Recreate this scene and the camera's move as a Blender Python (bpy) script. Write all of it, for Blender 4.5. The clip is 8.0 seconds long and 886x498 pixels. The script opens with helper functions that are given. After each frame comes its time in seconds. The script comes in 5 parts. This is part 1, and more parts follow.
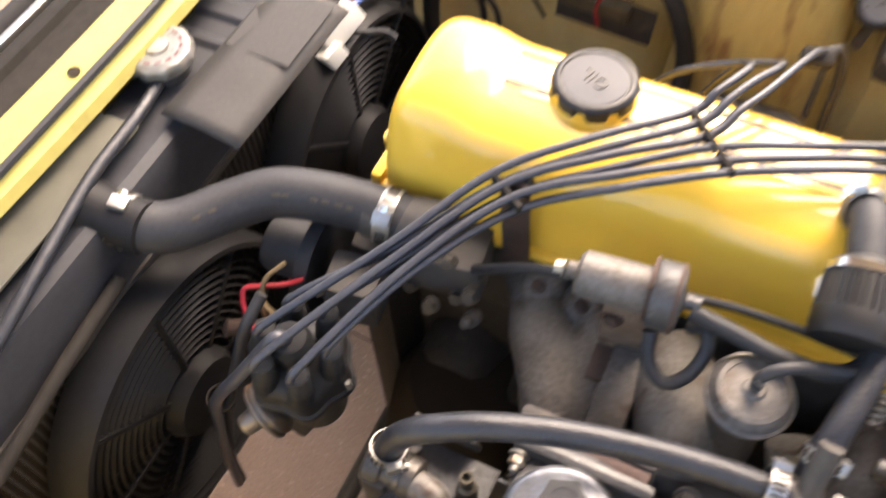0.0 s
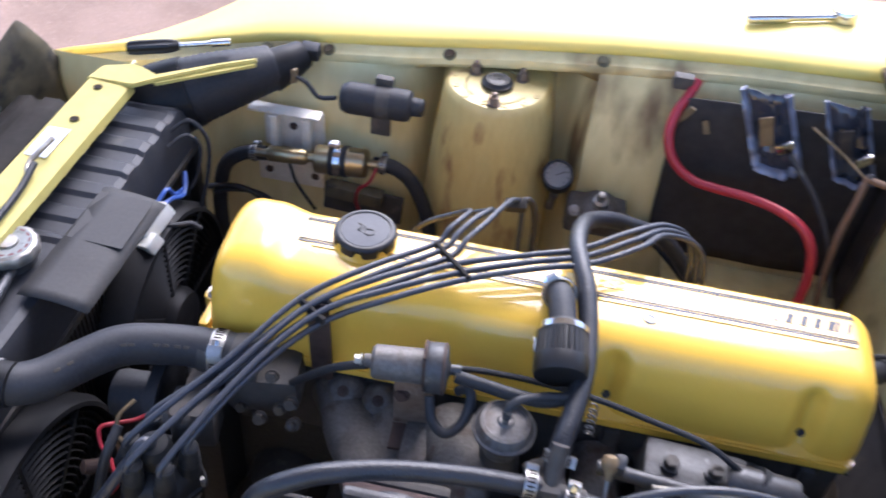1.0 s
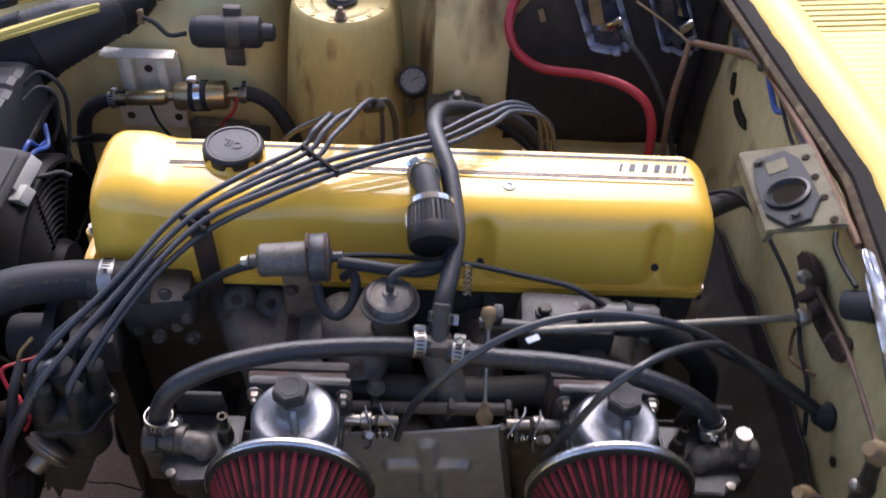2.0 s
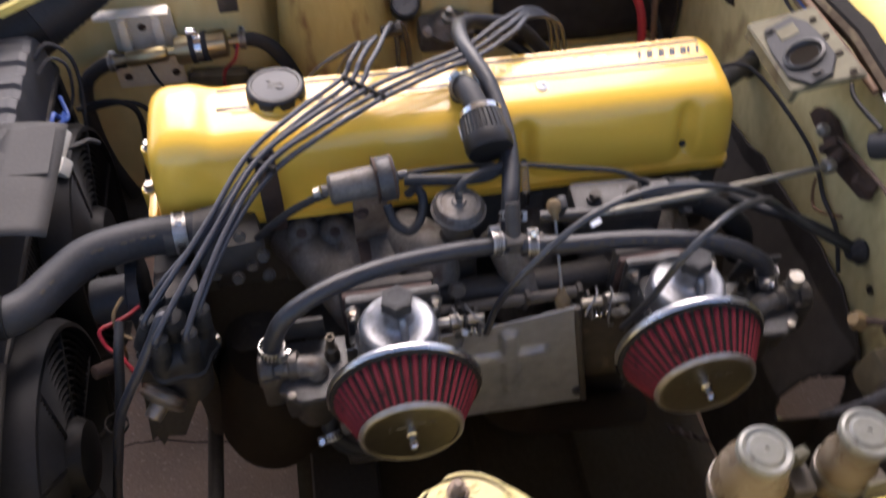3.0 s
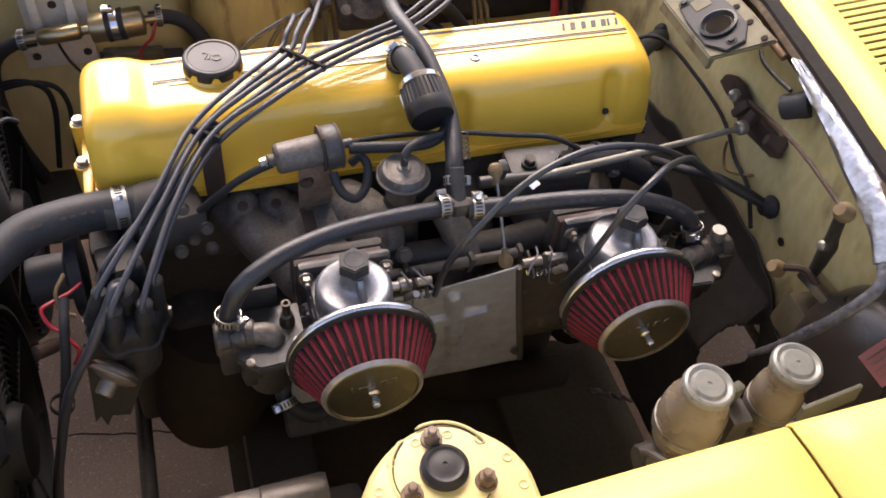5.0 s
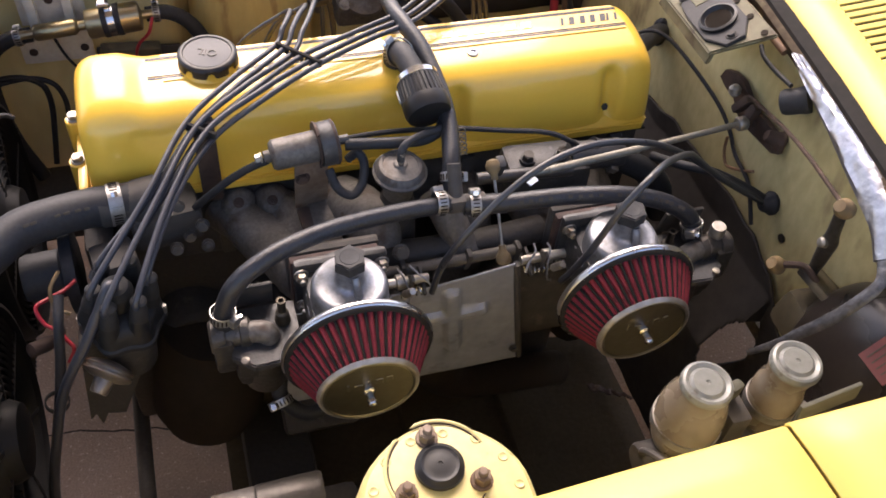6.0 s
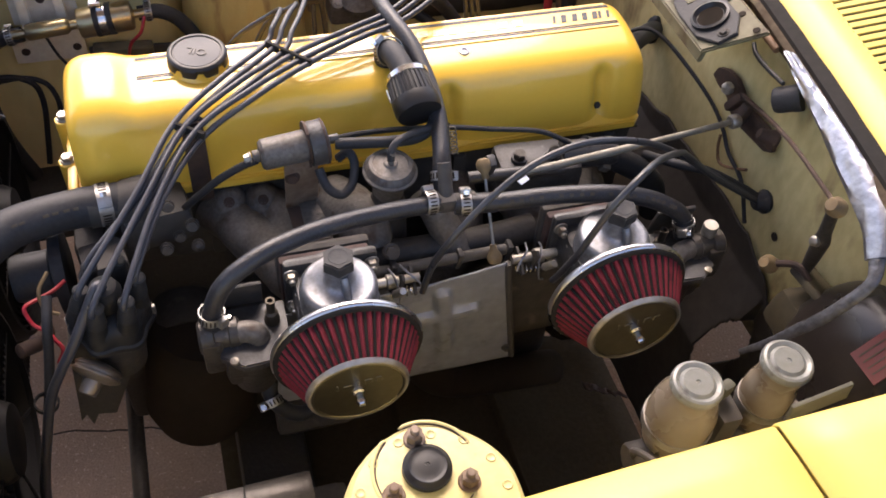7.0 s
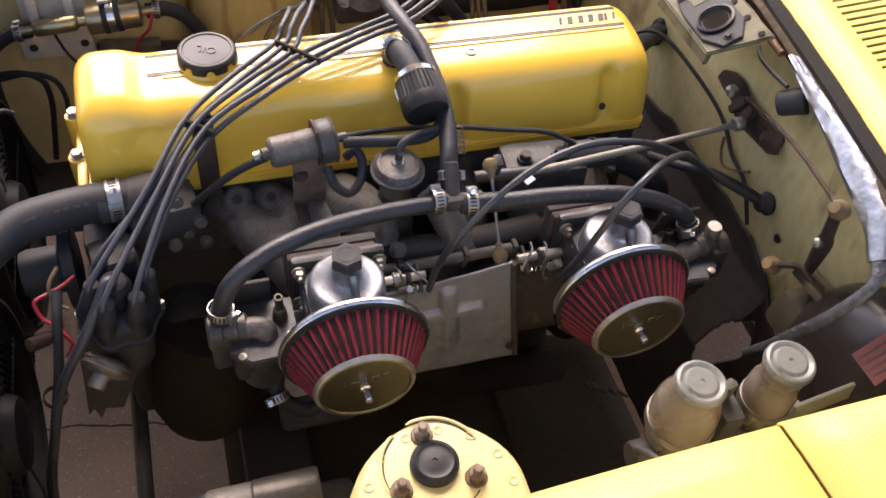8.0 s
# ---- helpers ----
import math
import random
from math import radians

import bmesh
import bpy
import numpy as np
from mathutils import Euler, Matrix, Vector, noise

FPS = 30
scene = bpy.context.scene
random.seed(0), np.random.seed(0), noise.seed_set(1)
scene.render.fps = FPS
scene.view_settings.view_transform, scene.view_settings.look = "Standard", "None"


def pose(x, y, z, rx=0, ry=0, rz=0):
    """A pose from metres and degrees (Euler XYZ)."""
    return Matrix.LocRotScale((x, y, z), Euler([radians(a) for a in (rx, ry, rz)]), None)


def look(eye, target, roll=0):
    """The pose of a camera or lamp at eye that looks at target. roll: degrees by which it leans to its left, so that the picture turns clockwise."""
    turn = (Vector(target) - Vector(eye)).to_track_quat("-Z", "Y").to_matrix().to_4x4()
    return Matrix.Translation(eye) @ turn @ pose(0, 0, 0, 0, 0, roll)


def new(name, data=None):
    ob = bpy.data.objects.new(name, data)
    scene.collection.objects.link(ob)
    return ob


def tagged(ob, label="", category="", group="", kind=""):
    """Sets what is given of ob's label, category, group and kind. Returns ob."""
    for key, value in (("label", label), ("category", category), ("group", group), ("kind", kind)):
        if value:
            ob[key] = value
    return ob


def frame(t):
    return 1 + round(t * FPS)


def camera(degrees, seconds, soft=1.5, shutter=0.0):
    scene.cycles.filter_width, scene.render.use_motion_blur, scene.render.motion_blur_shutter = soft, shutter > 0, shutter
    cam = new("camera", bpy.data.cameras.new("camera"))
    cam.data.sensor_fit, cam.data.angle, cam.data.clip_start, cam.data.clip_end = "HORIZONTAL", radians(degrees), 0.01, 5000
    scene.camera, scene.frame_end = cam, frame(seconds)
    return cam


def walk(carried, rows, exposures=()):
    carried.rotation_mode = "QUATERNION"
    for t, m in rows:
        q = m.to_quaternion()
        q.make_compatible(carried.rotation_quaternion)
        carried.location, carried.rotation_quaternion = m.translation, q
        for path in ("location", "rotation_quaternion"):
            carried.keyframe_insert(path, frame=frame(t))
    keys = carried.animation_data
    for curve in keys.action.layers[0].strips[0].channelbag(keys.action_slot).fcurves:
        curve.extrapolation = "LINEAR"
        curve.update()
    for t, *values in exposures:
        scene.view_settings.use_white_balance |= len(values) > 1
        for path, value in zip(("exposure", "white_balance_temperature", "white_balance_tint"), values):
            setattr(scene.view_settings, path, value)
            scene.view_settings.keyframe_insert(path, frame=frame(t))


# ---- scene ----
EXPOSURES = [(0.0, 2.80, 7600, 17), (0.5, 2.62, 6550, 17), (1.0, 2.05, 5500, 19), (1.5, 1.54, 5650, 22), (3.0, 1.66, 6450, 21), (4.5, 1.90, 6950, 21), (8.0, 1.90, 6950, 21)]
cam = camera(52.2, 8.0, soft=1.75, shutter=0.6)
PATH = [
    (0, (-0.054, -0.368, 1.32), (-0.585, 0.581, -0.358), -4.1),
    (0.2, (-0.046, -0.394, 1.352), (-0.541, 0.657, -0.276), -0.2),
    (0.4, (-0.042, -0.444, 1.38), (-0.487, 0.731, -0.175), 2.7),
    (0.5, (-0.045, -0.487, 1.39), (-0.421, 0.794, -0.1), 4.4),
    (0.6, (-0.018, -0.502, 1.403), (-0.374, 0.834, -0.042), 3.0),
    (0.8, (-0.001, -0.545, 1.419), (-0.27, 0.892, 0.053), 4.1),
    (1, (-0.007, -0.579, 1.437), (-0.192, 0.886, 0.088), 5.7),
    (1.2, (0.007, -0.607, 1.441), (-0.101, 0.881, 0.109), 5.3),
    (1.5, (0.016, -0.626, 1.436), (0.022, 0.812, 0.046), 4.9),
    (1.7, (0.023, -0.64, 1.433), (0.07, 0.783, 0.028), 4.9),
    (2.8, (-0.06, -0.711, 1.448), (0.081, 0.643, -0.016), -0.6),
    (3, (-0.122, -0.71, 1.458), (0.097, 0.578, -0.057), -0.0),
    (3.2, (-0.161, -0.721, 1.455), (0.161, 0.517, -0.082), 2.1),
    (3.5, (-0.178, -0.738, 1.455), (0.238, 0.488, -0.07), 4.3),
    (4, (-0.189, -0.743, 1.45), (0.269, 0.452, -0.087), 6.3),
    (4.5, (-0.198, -0.74, 1.453), (0.266, 0.474, -0.068), 6.8),
    (5, (-0.199, -0.735, 1.454), (0.277, 0.486, -0.057), 6.8),
    (6.5, (-0.183, -0.731, 1.449), (0.279, 0.482, -0.072), 6.4),
    (7, (-0.178, -0.731, 1.449), (0.284, 0.482, -0.072), 6.3),
    (7.5, (-0.18, -0.733, 1.449), (0.284, 0.483, -0.069), 6.4),
    (8, (-0.189, -0.734, 1.455), (0.278, 0.476, -0.068), 7.0),
]
walk(cam, [(t, look(eye, target, roll)) for t, eye, target, roll in PATH], EXPOSURES)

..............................

→ **GIVEN TASK**: What is wanted is an exact copy of the lines from the line containing "# ---- helpers" to the line containing "scene.render.fps = FPS", both lines included, and of no other line.

→ **FULL SOLUTION**:
# ---- helpers ----
import math
import random
from math import radians

import bmesh
import bpy
import numpy as np
from mathutils import Euler, Matrix, Vector, noise

FPS = 30
scene = bpy.context.scene
random.seed(0), np.random.seed(0), noise.seed_set(1)
scene.render.fps = FPS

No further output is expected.